Power share in broker “Don’t buy” recommendation

Brokerages recommended it was not the time to buy power shares as power suppliers looked set to face a tough year.

Power engineers work on cables on the main street in Ho Chi Minh City. Brokers recommend it is not the time to buy power shares now (Photo:Minh Tri)

Power shares have dropped sharply for two years, plunging by an average of more than 21 percent compared with a 2 percent decrease of the VN-Index.

Leading listed names in the power industry including Pha Lai Thermal Power Joint Stock Company (PPC) and Vinh Son - Song Hinh Hydropower Joint Stock Company (VSH) fell 32 percent and 23 percent respectively.

On the Ho Chi Minh Stock Exchange on Feb 28th, PPC remained unchanged at VND11,700 and VSH edged down less than 1 percent to close at VND 12,200. The benchmark VN-Index fell 1.21 percent to end at 461.37.

Financial experts said the companies were in difficult since their hydropower plants struggled in a long dry season and their loans in dollar became bigger due to the stronger greenback.

They also noticed that those plants could not be in full-capacity output as they were in the maintaining period. The power consumption in 2011, meanwhile, is expected to move up by 17.6 percent.

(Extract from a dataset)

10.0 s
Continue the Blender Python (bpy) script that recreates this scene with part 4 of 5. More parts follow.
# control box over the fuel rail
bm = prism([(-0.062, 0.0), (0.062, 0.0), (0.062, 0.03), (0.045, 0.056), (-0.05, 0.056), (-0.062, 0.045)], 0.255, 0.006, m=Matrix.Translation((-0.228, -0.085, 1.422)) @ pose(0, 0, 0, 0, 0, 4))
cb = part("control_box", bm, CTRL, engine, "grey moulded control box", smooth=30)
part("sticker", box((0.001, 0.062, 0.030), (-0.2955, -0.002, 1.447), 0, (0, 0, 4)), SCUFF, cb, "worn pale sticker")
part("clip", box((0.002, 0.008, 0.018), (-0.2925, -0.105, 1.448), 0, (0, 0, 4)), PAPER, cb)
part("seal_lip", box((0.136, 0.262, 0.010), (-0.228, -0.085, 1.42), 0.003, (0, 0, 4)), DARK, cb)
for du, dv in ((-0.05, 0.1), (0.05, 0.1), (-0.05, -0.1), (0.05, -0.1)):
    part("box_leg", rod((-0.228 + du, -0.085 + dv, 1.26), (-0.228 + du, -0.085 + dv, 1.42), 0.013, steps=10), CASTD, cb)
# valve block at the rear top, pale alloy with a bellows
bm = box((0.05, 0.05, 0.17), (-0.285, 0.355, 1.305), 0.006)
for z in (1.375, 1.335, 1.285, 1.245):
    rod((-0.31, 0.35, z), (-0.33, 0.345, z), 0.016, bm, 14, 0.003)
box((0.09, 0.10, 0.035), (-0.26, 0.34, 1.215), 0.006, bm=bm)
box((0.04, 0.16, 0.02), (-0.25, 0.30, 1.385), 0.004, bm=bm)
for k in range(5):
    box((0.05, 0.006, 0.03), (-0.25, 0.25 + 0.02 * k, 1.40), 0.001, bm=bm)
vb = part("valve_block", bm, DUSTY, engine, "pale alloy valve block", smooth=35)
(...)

Vinh Son - Song Hinh Hydropower JSC and Thac Ba Hydopower JSC (TBC) expect to improve their earning results as the retail power price is set to move up next month.

Vinh Son - Song Hinh Hydropower JSC and Thac Ba Hydopower JSC (TBC) expect to improve their earning results as the retail power price is set to move up next month.

Vietnam intends to  increase the cost of average household electricity by around 18 percent next month. Prime Minister Nguyen Tan Dung said early this month factories and other major energy consumers must cut power use by at least 1 percent, Vietnam News reported.

The profit growth of state-owned Electricity of Vietnam, known as EVN, is low, at 1 percent to 3 percent a year, on low retail prices, according to a statement on the government’s website.

EVN sells electricity at 30 percent to 40 percent lower than production cost, it said. The company buys electricity from China at 5.3 to 14 US cents per kilowatt-hour

However, analysts said the increasing retail price will help improve sales of power distributors, not producers. The return rate will depend on the price of EVN.

Saigon Securities Incorporation (SSI), the country’s biggest brokerage on the HCMC bourse, said difficulties of listed power producers would be solve as the government removes the monopoly of the electricity industry.

Financial experts from the Hanoi-based brokerage VNDirect said power shares, which are in a state-owned industry, would hardly slump further thanks to their high dividend rates and attractive prices.

“The market cap of power companies are lower than a value of a power plant, which makes power shares attractive investments in mid- and long-term,” said a broker in a HCMC-based securities firm.